No sábado 9, o mundo ganhou um novo país: o Sudão do Sul. A nação, maior que a Bahia, nasce carregando o título do Estado mais pobre do mundo, onde três dos estimados nove milhões de habitantes precisam de ajuda humanitária para se alimentar e 90% vivem com até 50 centavos de dólar por dia (cerca de 0,80 centavos de reais).
“Esse é um perfil tradicional da África Subsaariana, de países como o Timor Leste (Ásia) e a Eritreia, locais sem nenhuma infraestrutura e fortemente afetados pela herança colonial européia”, explica o mestre em geografia pela Universidade de São Paulo (USP), Edilson Adão Cândido da Silva.
A separação do Sudão, fortemente refletida em um referendo popular realizado em janeiro de 2011, que registrou a aprovação de 99% da população sulista à independência, foi possível devido a um acordo de paz assinado em 2005, entre as duas partes do então país.
O Sudão do Sul, já aceito como o 193º membro das Nações Unidas e reconhecido por cerca de 30 países – entre eles Alemanha e Suíça -, enfrentou duas guerras civis contra a região norte, majoritariamente árabe e muçulmana. No sul, a população cristã e animista sentia-se excluída pelo governo, que tentava impor a lei islâmica a todo o país, gerando conflitos por mais duas décadas e vitimando cerca de dois milhões de pessoas.
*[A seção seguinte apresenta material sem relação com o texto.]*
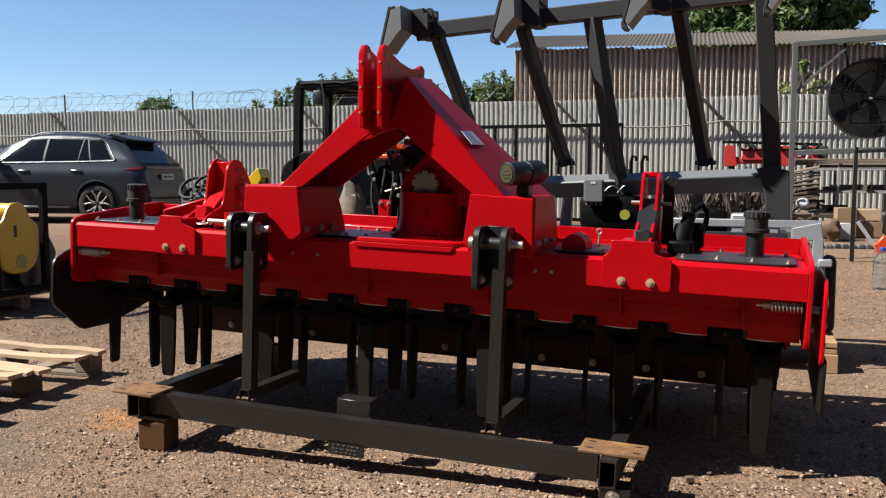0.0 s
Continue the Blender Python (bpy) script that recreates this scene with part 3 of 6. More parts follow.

O fim dos laços com o Sudão foi celebrado como a solução para os conflitos entre as partes, mas a tensão agora persiste na demarcação das fronteiras de uma região rica em petróleo. O interesse pela área levou o presidente do Sudão, Omar al-Bashir – que tem a prisão decretada pelo Tribunal Penal Internacional por crimes de guerra em Darfur -, a afirmar que não descarta o uso da força para controlar esses territórios.
No entanto, as negociações para a separação dos países incluíram um acordo para analisar a melhor maneira de dividir os royalties da venda do petróleo, uma vez que o Sudão detém a maioria dos oleodutos que escoam o material para o mar Vermelho e o Sudão do Sul possui 85% das reservas, com produção diária de 375 mil barris.
Etnias e população
O Sudão do Sul está divido em dez estados e três províncias, sendo a capital Juba, onde vivem um milhão de pessoas. O governo é dominado pela etnia Dinka, o maior grupo do país, mas alguns dos principais exércitos rebeldes estão sob o comandado de membros da Nuer, um rival histórico.
Enquanto a independência do norte parece ter solucionado o conflito entre muçulmanos e cristãos, no país os confrontos étnicos e de grupos rebeldes passam a atrair maior atenção do governo. O Estado gasta cerca de 700 milhões de dólares em segurança, um orçamento maior que os de educação, saúde, eletricidade e indústria somados.
“Esses conflitos étnicos são semelhantes aos que ocorrem em Darfur, ao oeste do Sudão. O ódio tribal no novo país não está desligado dos conflitos do continente, como a Somália, por exemplo. Porém, lá a guerra é entre clãs do mesmo grupo étnico”, afirma Silva.
Para evitar maiores instabilidades no novo país, o Conselho de Segurança ONU aprovou, na sexta-feira 8, um dia antes da independência oficial, uma missão de paz com cerca de sete mil homens no Sudão do Sul, pelo período inicial de um ano. As tropas devem ajudar a “consolidar a paz e a segurança” e estabelecer condições para um governo democrático.
Uma noção de Estado que, para Edilson Adão Cândido da Silva, representa a projeção e a expectativa Ocidental. “A realidade cultural, nacional e étnica na África não é essa”, destaca, completando que o Sudão pré-independência é um exemplo dos efeitos da intervenção européia no continente. “Naquele território há mais de 500 grupos étnicos com centenas de línguas e dialetos distintos, que agora vão ter que se conformar em um único estado. É uma estabilidade muito frágil”.
Além disso, dos problemas étnicos, as condições sociais do Sudão do Sul são caóticas. No país, as chances de uma jovem de 15 anos morrer no parto são maiores do que as de terminar o ensino primário. Aliás, a cada mil crianças nascidas na região, 100 morrem. Um nível exponencialmente mais elevado que os de países desenvolvidos como a Islândia, Suécia e Chipre, nos quais o índice de mortalidade infantil não chega a três para cada mil nascimentos.
No entanto, mesmo com o alto nível de mortes na infância, metade da população do Sudão do Sul é composta por crianças, segundo o Fundo das Nações Unidas para a Infância (UNICEF), um dos braços da ONU. Contudo, o geógrafo explica que o predomínio da população jovem acontece porque as taxas de natalidade e mortalidade são muito elevadas. “No caso do Sudão do Sul, esse é um agravante, pois essa é uma população não produtiva que encontra perspectivas de desenvolvimento vazias”.